- [Exercise brief] Return each line of the listing below, unchanged, and omit the images.

- [Data extract]
◆ ◆ ◆ ◆ ◆ ◆ ◆
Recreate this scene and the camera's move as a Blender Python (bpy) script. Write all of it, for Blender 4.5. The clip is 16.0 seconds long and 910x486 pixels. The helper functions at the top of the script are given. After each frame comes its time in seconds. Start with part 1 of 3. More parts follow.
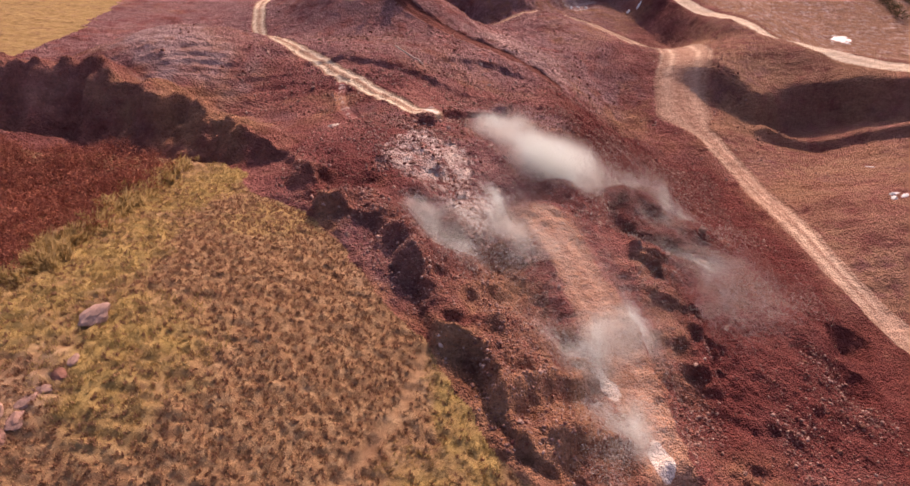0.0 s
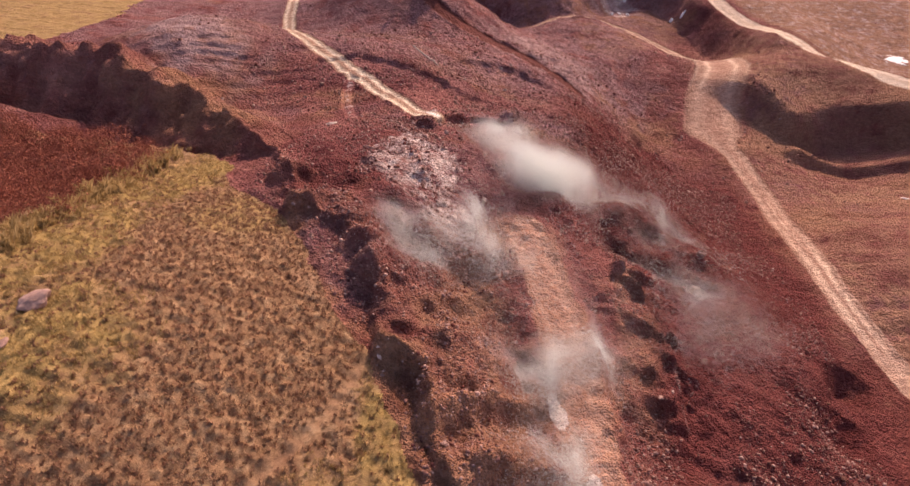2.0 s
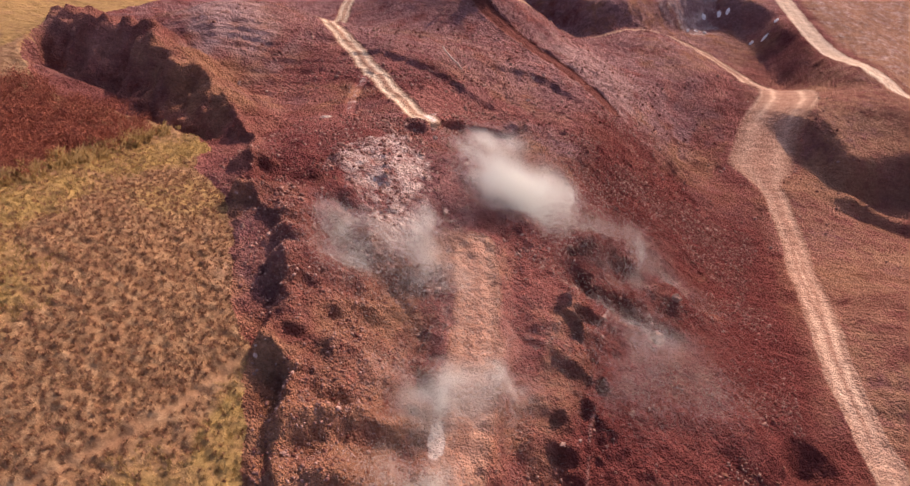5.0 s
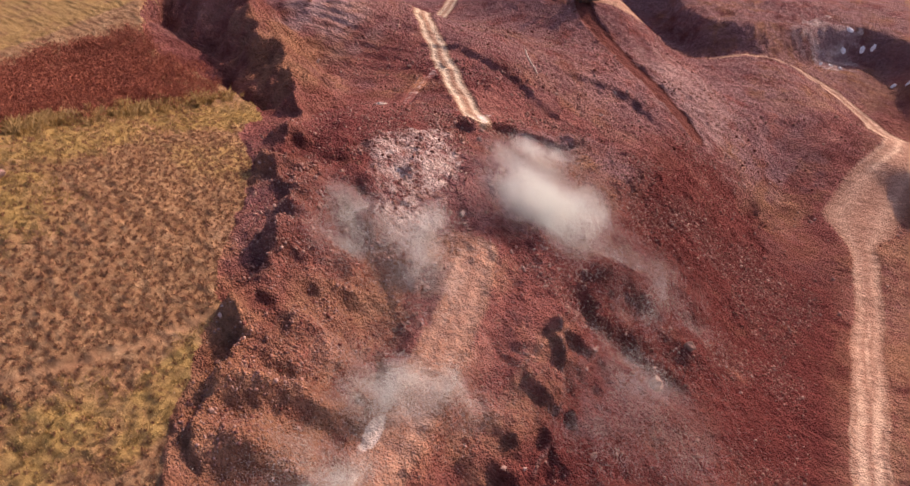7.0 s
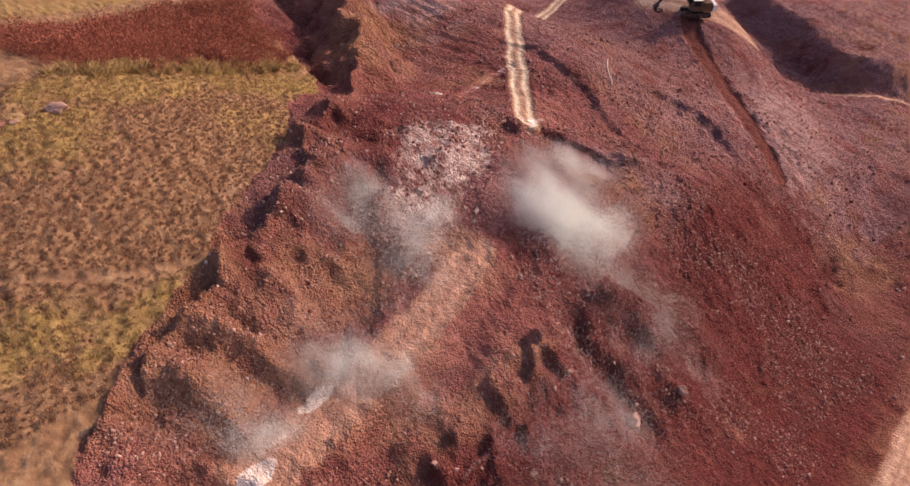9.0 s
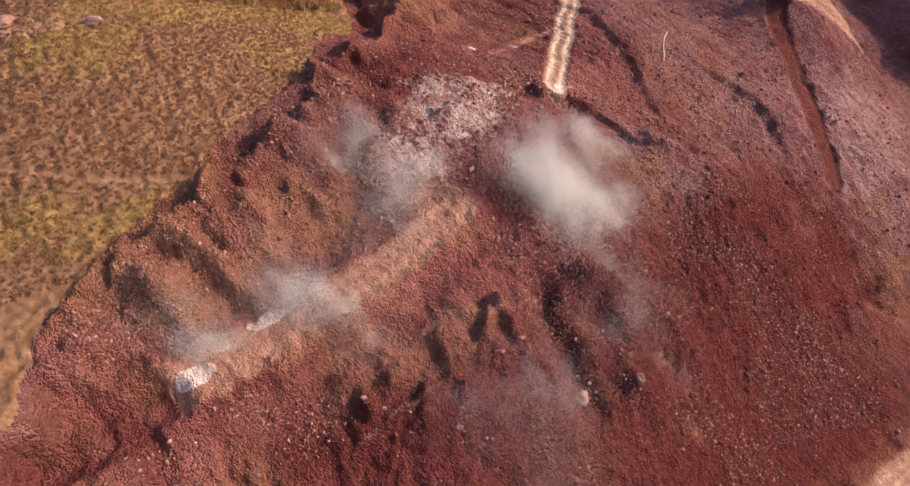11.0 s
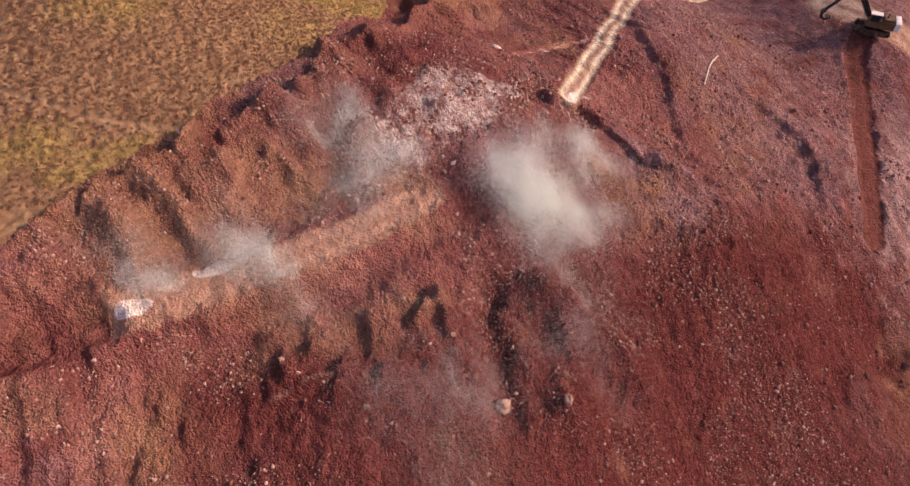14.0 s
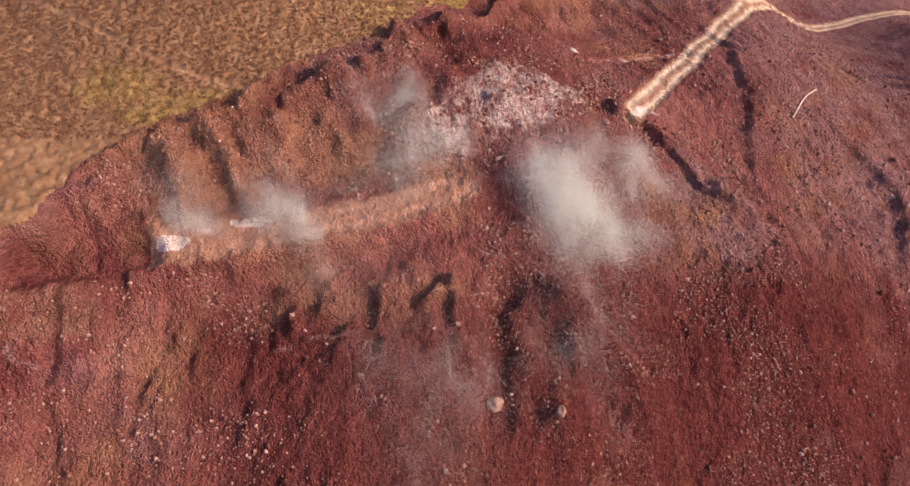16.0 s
◆ ◆ ◆ ◆ ◆ ◆ ◆
- [Correct output]
Recreate this scene and the camera's move as a Blender Python (bpy) script. Write all of it, for Blender 4.5. The clip is 16.0 seconds long and 910x486 pixels. The helper functions at the top of the script are given. After each frame comes its time in seconds. Start with part 1 of 3. More parts follow.
0.0 s
2.0 s
5.0 s
7.0 s
9.0 s
11.0 s
14.0 s
16.0 s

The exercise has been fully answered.